Set task: Leave out the pictures and reproduce all of the data exactly.

Dataset extract:

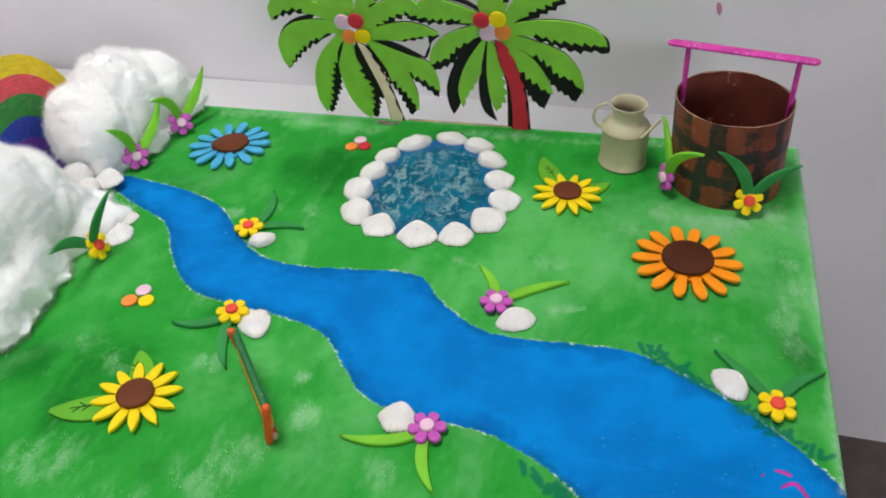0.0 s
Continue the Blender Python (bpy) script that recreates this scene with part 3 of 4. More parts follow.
def small_flower(x, y, z, facing, spin, petal_mat, heart_mat, label, name="foam_flower", size=1.0):
    key = petal_mat.name
    if key not in SMALL:
        SMALL[key] = (mesh_of("petal", petal_solid(0.002, 0.0119, 0.0072, 0.0031, 0.4, 0.66, 0.42), petal_mat), mesh_of("heart", pad(round_outline(0.0044), 0.0026, 0.0008, 0.0004), heart_mat))
    ob = thing(name, x, y, z, label, "flower")
    t = facing_turn(facing, spin) @ Matrix.Scale(size, 4)
    for k in range(6):
        share("petal", SMALL[key][0], ob, t @ pose(0, 0, 0.0002 * (k % 2), 0, 0, 60 * k))
    share("heart", SMALL[key][1], ob, t @ pose(0, 0, 0.0031))
    return ob


UP = (0, 0, 1)
YEL = "yellow foam flower with coral centre and dark green leaves"
PUR = "purple foam flower with pale pink centre and lime leaves"
# lying flat: place, spin, two leaf tips with their bends
for x, y, spin, pm, hm, lm, label, leaves in (
    (-0.0170, -0.3540, 15, M_PURP, M_PINK, M_LIME, PUR, ((-0.069, -0.367, 0.10), (-0.004, -0.396, -0.12))),
    (0.0070, -0.2390, 5, M_PURP, M_PINK, M_LIME, PUR, ((-0.012, -0.200, -0.10), (0.056, -0.208, 0.07))),
    (-0.2045, -0.1860, 20, M_YEL, M_CORAL, M_LEAF, YEL, ((-0.204, -0.132, -0.12), (-0.160, -0.178, 0.13))),
    (-0.1775, -0.2795, 10, M_YEL, M_CORAL, M_LEAF, YEL, ((-0.218, -0.2947, 0.12), (-0.161, -0.3290, -0.10))),
    (0.1890, -0.3010, 25, M_YEL, M_CORAL, M_LEAF, YEL, ((0.155, -0.259, -0.05), (0.222, -0.2676, 0.12))),
):
    fl = small_flower(x, y, 0.0032, UP, spin, pm, hm, label)
    for tx, ty, bend in leaves:
        blade(fl, (x, y, 0.0004), (tx, ty, 0.0006), UP, 0.0074, bend, lm, 0.0030)

# standing against the cotton
for (x, y, z), facing, spin, pm, hm, lm, label, leaves in (
    ((-0.3450, -0.1126, 0.0120), (0.7, -0.6, 0.55), 0, M_PURP, M_PINK, M_LIME, PUR, (((-0.345, -0.1385, 0.0556), -0.12), ((-0.336, -0.0664, 0.0465), -0.08))),
    ((-0.3310, -0.0516, 0.0120), (0.7, -0.6, 0.55), 20, M_PURP, M_PINK, M_LIME, PUR, (((-0.335, -0.0817, 0.0524), -0.18), ((-0.315, -0.0125, 0.0539), -0.05))),
    ((-0.3115, -0.2353, 0.0117), (0.95, 0.05, 0.40), 10, M_YEL, M_CORAL, M_LEAF, YEL, (((-0.2943, -0.2174, 0.0556), 0.10), ((-0.3053, -0.2845, 0.0455), -0.10))),
    ((-0.3245, -0.4118, 0.0220), (0.8, -0.35, 0.55), 0, M_PURP, M_PINK, M_LIME, PUR, (((-0.3200, -0.3780, 0.0611), -0.08), ((-0.312, -0.437, 0.064), -0.10))),
):
    fl = small_flower(x, y, z, facing, spin, pm, hm, label)
    f = Vector(facing).normalized()
    for tip, bend in leaves:
        blade(fl, Vector((x, y, z)) - f * 0.0030, Vector(tip) - f * 0.0012, facing, 0.0090, bend, lm, 0.0022)

# leaning on the well
fl = small_flower(0.1245, -0.0835, 0.0165, (-1.0, -0.42, 0.12), 30, M_PURP, M_PINK, PUR)
blade(fl, (0.1275, -0.078, 0.012), (0.1183, -0.0468, 0.0519), (-0.85, -0.5, 0), 0.0085, -0.06, M_LIME)
blade(fl, (0.1275, -0.083, 0.014), (0.1463, -0.1091, 0.0574), (-0.2, -0.9, 0.1), 0.0095, 0.20, M_LIME)
fl = small_flower(0.186, -0.1040, 0.0142, (0.15, -0.85, 0.5), 20, M_YEL, M_CORAL, YEL)
blade(fl, (0.186, -0.102, 0.011), (0.1547, -0.1064, 0.0593), (0.1, -0.95, 0.2), 0.0095, -0.14, M_LEAF)
blade(fl, (0.186, -0.102, 0.011), (0.2204, -0.0937, 0.0443), (0.35, -0.9, 0.2), 0.009, 0.12, M_LEAF)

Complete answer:
0.0 s
Continue the Blender Python (bpy) script that recreates this scene with part 3 of 4. More parts follow.
def small_flower(x, y, z, facing, spin, petal_mat, heart_mat, label, name="foam_flower", size=1.0):
    key = petal_mat.name
    if key not in SMALL:
        SMALL[key] = (mesh_of("petal", petal_solid(0.002, 0.0119, 0.0072, 0.0031, 0.4, 0.66, 0.42), petal_mat), mesh_of("heart", pad(round_outline(0.0044), 0.0026, 0.0008, 0.0004), heart_mat))
    ob = thing(name, x, y, z, label, "flower")
    t = facing_turn(facing, spin) @ Matrix.Scale(size, 4)
    for k in range(6):
        share("petal", SMALL[key][0], ob, t @ pose(0, 0, 0.0002 * (k % 2), 0, 0, 60 * k))
    share("heart", SMALL[key][1], ob, t @ pose(0, 0, 0.0031))
    return ob


UP = (0, 0, 1)
YEL = "yellow foam flower with coral centre and dark green leaves"
PUR = "purple foam flower with pale pink centre and lime leaves"
# lying flat: place, spin, two leaf tips with their bends
for x, y, spin, pm, hm, lm, label, leaves in (
    (-0.0170, -0.3540, 15, M_PURP, M_PINK, M_LIME, PUR, ((-0.069, -0.367, 0.10), (-0.004, -0.396, -0.12))),
    (0.0070, -0.2390, 5, M_PURP, M_PINK, M_LIME, PUR, ((-0.012, -0.200, -0.10), (0.056, -0.208, 0.07))),
    (-0.2045, -0.1860, 20, M_YEL, M_CORAL, M_LEAF, YEL, ((-0.204, -0.132, -0.12), (-0.160, -0.178, 0.13))),
    (-0.1775, -0.2795, 10, M_YEL, M_CORAL, M_LEAF, YEL, ((-0.218, -0.2947, 0.12), (-0.161, -0.3290, -0.10))),
    (0.1890, -0.3010, 25, M_YEL, M_CORAL, M_LEAF, YEL, ((0.155, -0.259, -0.05), (0.222, -0.2676, 0.12))),
):
    fl = small_flower(x, y, 0.0032, UP, spin, pm, hm, label)
    for tx, ty, bend in leaves:
        blade(fl, (x, y, 0.0004), (tx, ty, 0.0006), UP, 0.0074, bend, lm, 0.0030)

# standing against the cotton
for (x, y, z), facing, spin, pm, hm, lm, label, leaves in (
    ((-0.3450, -0.1126, 0.0120), (0.7, -0.6, 0.55), 0, M_PURP, M_PINK, M_LIME, PUR, (((-0.345, -0.1385, 0.0556), -0.12), ((-0.336, -0.0664, 0.0465), -0.08))),
    ((-0.3310, -0.0516, 0.0120), (0.7, -0.6, 0.55), 20, M_PURP, M_PINK, M_LIME, PUR, (((-0.335, -0.0817, 0.0524), -0.18), ((-0.315, -0.0125, 0.0539), -0.05))),
    ((-0.3115, -0.2353, 0.0117), (0.95, 0.05, 0.40), 10, M_YEL, M_CORAL, M_LEAF, YEL, (((-0.2943, -0.2174, 0.0556), 0.10), ((-0.3053, -0.2845, 0.0455), -0.10))),
    ((-0.3245, -0.4118, 0.0220), (0.8, -0.35, 0.55), 0, M_PURP, M_PINK, M_LIME, PUR, (((-0.3200, -0.3780, 0.0611), -0.08), ((-0.312, -0.437, 0.064), -0.10))),
):
    fl = small_flower(x, y, z, facing, spin, pm, hm, label)
    f = Vector(facing).normalized()
    for tip, bend in leaves:
        blade(fl, Vector((x, y, z)) - f * 0.0030, Vector(tip) - f * 0.0012, facing, 0.0090, bend, lm, 0.0022)

# leaning on the well
fl = small_flower(0.1245, -0.0835, 0.0165, (-1.0, -0.42, 0.12), 30, M_PURP, M_PINK, PUR)
blade(fl, (0.1275, -0.078, 0.012), (0.1183, -0.0468, 0.0519), (-0.85, -0.5, 0), 0.0085, -0.06, M_LIME)
blade(fl, (0.1275, -0.083, 0.014), (0.1463, -0.1091, 0.0574), (-0.2, -0.9, 0.1), 0.0095, 0.20, M_LIME)
fl = small_flower(0.186, -0.1040, 0.0142, (0.15, -0.85, 0.5), 20, M_YEL, M_CORAL, YEL)
blade(fl, (0.186, -0.102, 0.011), (0.1547, -0.1064, 0.0593), (0.1, -0.95, 0.2), 0.0095, -0.14, M_LEAF)
blade(fl, (0.186, -0.102, 0.011), (0.2204, -0.0937, 0.0443), (0.35, -0.9, 0.2), 0.009, 0.12, M_LEAF)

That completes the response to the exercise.